Why engagement is a critical ingredient in successful sales training?

Building a performing sales team is the holy grail that all organizations chase – and it’s definitely not an easy task. But building lasting engagement is a critical ingredient that can separate a good sales training program from a bad one.

Sales is the lifeblood of most organizations, and a performing sales team is worth its weight in gold.

Building an effective sales training program is the holy grail that all sales trainers chase – and it’s definitely not an easy task. More often than not, what seems like an easy problem to solve, can be a multi-layered challenge within a changing business and technology environment.

It’s clear that there are no easy formulas that sales trainers can plug in to make their sales training programs effective. But it all starts with ensuring that sales people at least consume the learning. Without adoption, it is futile to worry about downstream metrics like effectiveness, retention and application.

Adoption has many layers, and is very similar to any modern marketing problem. If you think of learners as consumers or ‘app users’ in the modern mobile learning context, problems become a little more apparent.

Just like a consumer app faces uninstalls after an initial period of usage, most learning programs suffer because they focus on creating short-term engagement. A good onboarding course or a gamified learning program will create short-term engagement but will leave learners very little to come back to when they have finished consuming that piece of content.

Therefore, sales trainers typically see good initial usage of their programs, and very little engagement after that.

In a training context, even if this results in a good onboarding experience, it rarely results in ongoing consumption of sales training and communication, Therefore, after the initial onboarding program, when sales people are on the field and need to be trained on new product releases or to address problem areas, getting them back to the training app or platform is as big a problem as when you launch.

So, how can you keep them coming back again and again? Build engagement.

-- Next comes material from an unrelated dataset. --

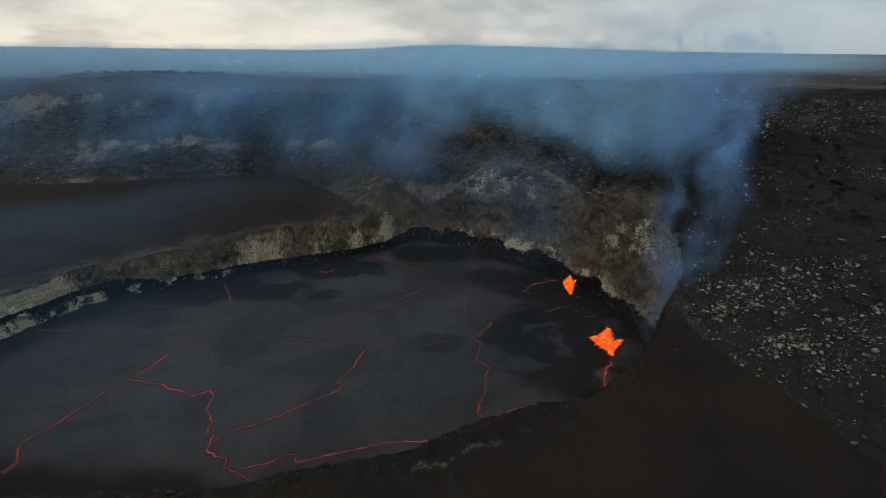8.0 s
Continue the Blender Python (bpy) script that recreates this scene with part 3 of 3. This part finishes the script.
open_crack([(-106.7, 233.6), (-108.3, 225.2), (-111.9, 214.6), (-112.6, 205.1), (-113.8, 197.1), (-116.5, 192.5), (-118.8, 185.8), (-119.7, 180.4)], 1.25, 1.0, 0.25)
open_crack([(-119.7, 180.4), (-119.8, 174.2), (-121.7, 169.1), (-121.9, 163.2), (-123.9, 156.7), (-126.2, 150.5), (-123.5, 146.7), (-118.8, 142.1), (-118.7, 136.6)], 1.3, 0.6, 0.25)
open_crack([(-195.0, 222.6), (-183.5, 224.3), (-170.2, 223.9), (-159.3, 224.4), (-152.3, 221.6), (-147.6, 221.7)], 0.7, 0.47, 0.3)
open_crack([(-138.9, 226.8), (-129.6, 229.2), (-116.2, 232.7), (-109.3, 234.3), (-106.7, 233.6)], 0.6, 0.28, 0.3)
open_crack([(-116.5, 192.5), (-108.4, 191.6), (-103.0, 191.6), (-96.3, 189.7), (-87.7, 188.6), (-83.2, 186.6), (-78.8, 189.1), (-75.0, 191.5), (-72.9, 188.8), (-71.1, 188.3), (-70.3, 180.4), (-67.4, 176.3), (-62.5, 172.4), (-61.3, 167.5), (-58.1, 166.4), (-56.4, 162.2), (-56.1, 158.5), (-50.8, 157.3), (-46.7, 156.3), (-44.8, 152.0), (-39.8, 150.9), (-33.9, 148.2)], 1.0, 0.94, 1.0)
open_crack([(-20.5, 233.0), (-19.5, 230.7), (-20.0, 224.3), (-20.4, 218.1), (-23.2, 208.1), (-23.4, 206.0), (-20.2, 205.2), (-21.0, 201.1), (-22.8, 198.9), (-30.3, 191.4), (-33.5, 187.0), (-39.3, 180.6), (-46.8, 173.6), (-53.4, 168.3), (-55.5, 164.7), (-57.6, 165.0)], 0.9, 0.78, 0.6)
open_crack([(-20.5, 233.0), (-23.9, 237.8), (-29.8, 238.0), (-48.5, 239.6), (-66.9, 239.8)], 0.6, 0.2, 0.4)
open_crack([(-18.2, 233.4), (-6.5, 238.6), (4.8, 240.3), (15.4, 247.1), (20.6, 253.4), (25.0, 254.6), (31.9, 253.9)], 0.6, 0.3, 0.6)
open_crack([(40.6, 273.0), (38.4, 266.5), (31.8, 255.0), (36.2, 250.6), (36.0, 244.7), (35.4, 236.9), (35.5, 234.5), (40.0, 232.7), (42.6, 229.8), (40.8, 222.3), (42.4, 215.3), (41.9, 208.3), (39.8, 201.2), (40.3, 196.9), (44.2, 192.9)], 0.9, 0.78, 0.8)
open_crack([(25.7, 300.2), (25.4, 288.3), (28.7, 279.2)], 0.8, 0.35, 0.6)
open_crack([(1.4, 323.0), (-2.8, 318.8), (-4.0, 310.2), (-12.3, 296.9), (-20.2, 285.3), (-30.4, 272.0), (-43.1, 259.8), (-48.2, 255.9)], 0.9, 0.72, 0.6)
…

It may help to better understand the psyche of the modern learner to figure out how to create ongoing engagement. In the context of mobile learning, any training app is competing for mindshare with platforms such as Twitter, YouTube and Instagram. These are the apps that your users prefer to spend time on rather than consume learning. What is attractive about these apps, is that they serve up a constant stream of content for users to consume.

Learners will only flock to something which gives them equal engagement and freshness of content. Therefore, the chances of running a successful sales training program improve multi-fold by creating engagement and keeping up a high velocity of content. On average, putting out fresh content every day or alternate day is a good way to pique learner’s interest to see what you will come up next. If the overall quality of learning content you put out is interesting, you should see a upward trend in ongoing engagement levels among your users.

So, how does one do that without having to spent enormous amounts of money to create content? Here are a few tips.

Crowd source content

Most of the real wisdom on sales training comes from subject matter experts from within the organization. Leverage that by asking your internal subject matter experts to provide you with content that you can send out to your learners on a regular basis. A large kitty of content you can keep cycling through will ensure that your learners get to see something new every day or week. Use microlearning principles to nugget this content into bite-sized chunks and you can send out something every day. This will keep learners coming back for more. Ensure that your mobile app puts out push notifications so that learners know that fresh content is being populated every day.

Frequent quizzes and contests

Putting together an assessment is far easier than creating learning content from scratch. Create question banks that you can slice and dice into quick assessments. Create weekly contests and let learners visually see their performance through leader boards. The competitive element should naturally appeal to sales people. It does not matter if some questions are repeated from one quiz to the other. In fact, critical aspects or facts about your product should be repetitive to ensure retention, therefore, repeat those questions across multiple quizzes. These assessments can also help you identify gaps in knowledge and understanding.

Leverage social learning

Take a page out of the book of immensely successful social media such as Twitter and Facebook, and use social constructs to ensure content is always moving and fresh. Identify voices of authority among your sales team – for example, a veteran sales person respected by the team or an opinion leader. Ask them to put out micro-nuggets of content, such as an anecdote about their experience while selling. Ask them to post this content on the social learning section of your learning app. Drive engagement by boosting that post in the social network. This will encourage others to share more nuggets and drive repeat visits.

Use games and gaming

The planet spends around 30 billion hours a week playing games like Candy Crush and Angry Birds – this is natural behaviour. Play into this natural behaviour by giving them games to explore and play with. Having a ‘game arcade’ or library of games that they can try out just for ‘fun’ can be a great way to keep them coming back.

Quick authoring

This is the most obvious of them all. It is important to have your actual learning content out there, apart from the social and crowd-sourced aspects of this. Most learning platforms come with quick authoring and if yours doesn’t, you should find one. Quick authoring tools will allow you to create templatized micro-learning nuggets out of existing content. Ensuring that you have a constant pipeline of content being created will allow you to recycle over a period of time, once new learners enter the system.

Remember, learners should be treated more as app users, where the objective is to create engagement and pull, rather than use push methods to get them to consume learning. As soon as you see learning as a marketing problem, solutions start to appear more readily.